UK house prices continued to rise modestly in October, according to data from Nationwide, though a likely interest rate hike from the Bank of England could soon weigh on the sector.

House prices rose 0.2% month-on-month last month, climbing 2.5% year-on-year after the previous month's increase was revised to 2.3% and up from August's four-year low of 2.1%.

Annual house price growth, per Nationwide, has remained within a 2-4% range since March, hitting a high of 3.1% in June.

Nationwide said the average price of a UK home was £211,085 in October, from £210,800 a month earlier.

If the Bank Rate is increased, as expected, by 0.25% this week then monthly payments on the average variable mortgage will increase by £15 to £665, equivalent to £180 per year.

Robert Gardner, Nationwide's chief economist, acknowledged would not be welcome news for many borrowers, with real income rates still at levels prevailing in 2005.

He said house price growth was remaining modest due to lower consumer confidence amid pressure on household incomes as wages rise more slowly than the cost of living, though he said a lack of homes on the market was providing support to house prices, along with low interest rates.

Ahead of the BoE's meeting, Gardner said: "The proportion of borrowers directly impacted by a rate rise will be smaller than in the past, in part because the vast majority of new mortgages in recent years were extended on fixed interest rates."

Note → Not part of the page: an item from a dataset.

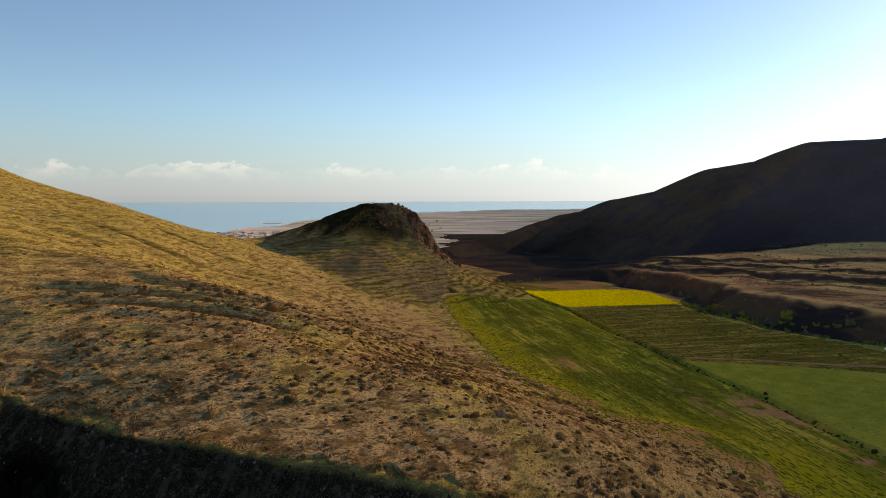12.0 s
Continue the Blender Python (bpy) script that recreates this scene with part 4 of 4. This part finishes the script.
put(tree_one, 293.0, 251.0)
copy_thing(tree_one, pose(303.5, 279.0, height(303.5, 279.0) - 0.15, 0, 0, 70) @ Matrix.Scale(0.62, 4))
first_used = {id(green_bush): False, id(low_bush): False, id(grey_bush): False}
rnd = random.Random(71)
spots = []
for k in range(64):
    y = 186 + k * 2.35 + rnd.uniform(-0.9, 0.9)
    row = -7.5 if k % 2 else 1.0
    if y > 330 and rnd.random() < 0.65:
        continue
    spots.append((float(stream_x(np.array([y]))[0]) + row + rnd.uniform(-1.6, 1.6), y, rnd.choice((green_bush, low_bush, low_bush, green_bush, grey_bush)), rnd.uniform(0.65, 1.15)))
spots += [(352, 353, grey_bush, 1.25), (345, 341, grey_bush, 1.35), (334, 317, grey_bush, 1.2), (358, 365, grey_bush, 1.0), (372, 402, green_bush, 1.1),
          (300, 462, green_bush, 1.3), (296, 470, low_bush, 1.6), (322, 476, low_bush, 1.4), (338, 474, green_bush, 1.2), (420, 345, grey_bush, 0.9), (438, 320, grey_bush, 0.9)]
for x, y, kind_of, size in spots:
    turn = rnd.uniform(0, 360)
    if not first_used[id(kind_of)]:
        first_used[id(kind_of)] = True
        put(kind_of, x, y, turn, size)
    else:
        copy_thing(kind_of, pose(x, y, height(x, y) - 0.15, 0, 0, turn) @ Matrix.Scale(size / kind_of.scale[0], 4))

# rank grass along the ditch, the field edge and the far headland
SCRUBP = island_material("scrub_leaves", (0.09, 0.084, 0.016), (0.21, 0.18, 0.034))
RANK = island_material("rank_grass", (0.035, 0.05, 0.010), (0.085, 0.10, 0.018))
RANKY = island_material("verge_grass", (0.17, 0.18, 0.02), (0.36, 0.31, 0.045))
rng = np.random.default_rng(81)
ys = rng.uniform(100, 458, 900)
xs = ditch_x(ys) + rng.normal(0, 0.8, len(ys))
n = len(xs)
size = rng.gamma(2.0, 0.12, n) + 0.10
clumps("rank_grass", xs, ys, size * 1.4, size, size * 0.75, rng.uniform(0, 6.3, n), RANK, "dark rank grass lining the ditch between the fields", "grass", 6, 0.15, 82, 0.4)
ys = rng.uniform(110, 400, 5200)
xs = foot_x(ys) + rng.normal(2.5, 6.0, len(ys))
n = len(xs)
size = rng.gamma(2.0, 0.15, n) + 0.14
clumps("verge_grass", xs, ys, size * 1.5, size, size * 0.3, rng.uniform(0, 6.3, n), RANKY, "tall yellow-green grass along the foot of the hill", "grass", 6, 0.15, 84, 0.4)
rng, xs, ys, z, q = scatter(24000, 200, 330, 160, 350, 85)
ok = (xs > ditch_x(ys) + 2) & (xs < stream_x(ys) - 9) & ~inside(xs, ys, MEADOW_PLAN) & ~inside(xs, ys, YELLOW) & (rng.uniform(0, 1, len(xs)) < 0.55)
xs, ys = xs[ok], ys[ok]
n = len(xs)
size = rng.gamma(2.0, 0.10, n) + 0.12
clumps("scrub_plants", xs, ys, size * 2.8, size, size * 0.35, rng.uniform(0, 6.3, n), SCRUBP, "dark low scrub plants all over the fallow field", "shrubs", 5, 0.15, 86, 0.4)
BLOOM = island_material("rapeseed_flowers", (0.70, 0.56, 0.006), (0.86, 0.72, 0.01), 0.9, 2.0, 0.3)
rng, xs, ys, z, q = scatter(16000, 250, 352, 318, 460, 87)
ok = inside(xs, ys, YELLOW) & (xs < stream_x(ys) - 10)
xs, ys = xs[ok], ys[ok]
n = len(xs)
size = rng.gamma(3, 0.12, n) + 0.25
clumps("rapeseed_plants", xs, ys, size * 4.0, size, size * 0.0 + rng.uniform(0.14, 0.30, n), np.full(n, radians(22.0)) + rng.normal(0, 0.1, n), BLOOM, "dense yellow flowering rapeseed plants in rows", "crop", 5, 0.1, 88, 0.35)
CROPG = island_material("crop_leaves", (0.10, 0.13, 0.014), (0.32, 0.30, 0.035))
rng = np.random.default_rng(89)
across, down = np.round(rng.uniform(-60, 200, 70000) / 1.15) * 1.15 + rng.normal(0, 0.16, 70000), rng.uniform(100, 480, 70000)
xs, ys = across * 0.927 + down * 0.375, -across * 0.375 + down * 0.927
ok = (xs > foot_x(ys) + 6) & (xs < ditch_x(ys) - 2) & (ys < 402 - 0.25 * (xs - 212)) & (ys > 120) & (rng.uniform(0, 1, len(xs)) > 1.2 * bald(xs, ys))
ok &= rng.uniform(0, 1, len(xs)) < 0.25 + 0.75 * step(-0.5, 0.4, fbm((xs * 0.92 - ys * 0.39) / 6, (xs * 0.39 + ys * 0.92) / 40, 93, 3))
xs, ys = xs[ok], ys[ok]
n = len(xs)
clumps("crop_plants", xs, ys, rng.uniform(1.0, 3.2, n), rng.uniform(0.3, 0.55, n), rng.uniform(0.07, 0.17, n), np.full(n, radians(68.0)) + rng.normal(0, 0.03, n), CROPG, "young green crop plants in long drill rows", "crop", 4, 0.1, 90, 0.3)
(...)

He noted that the share of outstanding mortgages on variable rates has fallen to a record low of around 40%, down from a peak of close to 70% in 2001.

Nationwide itself said last month that it would increase rates across its range of variable mortgages in the event of an increase in the Bank Rate.

House price growth is likely to slow soon after the MPC raises interest rates this week, said economist Samuel Tombs at Pantheon Macroeconomics, pointing out that Nationwide’s index is based on its mortgage offers for people who likely began looking to buy a home before the MPC warned in mid-September that interest rates will rise soon.

With the RICS residential market survey recently showing a sharp fall in new buyer enquiries in September, while new sale instructions dropped only marginally, and Rightmove reported lower growth in online asking prices, Tombs foresaw continued low growth for the housing market.

"With real wages still set to fall for another six months and mortgage rates about to rise—particularly after February, when new lending will no longer generate borrowing allowances for banks from the Term Funding Scheme—it would be premature to conclude from today’s data that the worst has passed for the housing market," he said.

Howard Archer, chief economic advisor to the EY ITEM Club, said he saw house prices remaining subdued through the tail end of 2017 and then rising a modest 2-3% in 2018.

He agreed it was "very possible" a likely BoE interest rate hike on Thursday will weigh down on housing market activity.

"While any increase in interest rates would be small and mortgage rates would still be at historically very low levels, the fact that it would be the first rise in interest rates since 2007 could have a significant effect on housing market psychology.

"Having said that, the BoE has regularly stressed that interest rates will rise only gradually and to a limited extent."

Despite a modest overall rise in mortgage approvals from mid-2017 lows, he remained skeptical about any marked housing market upturn.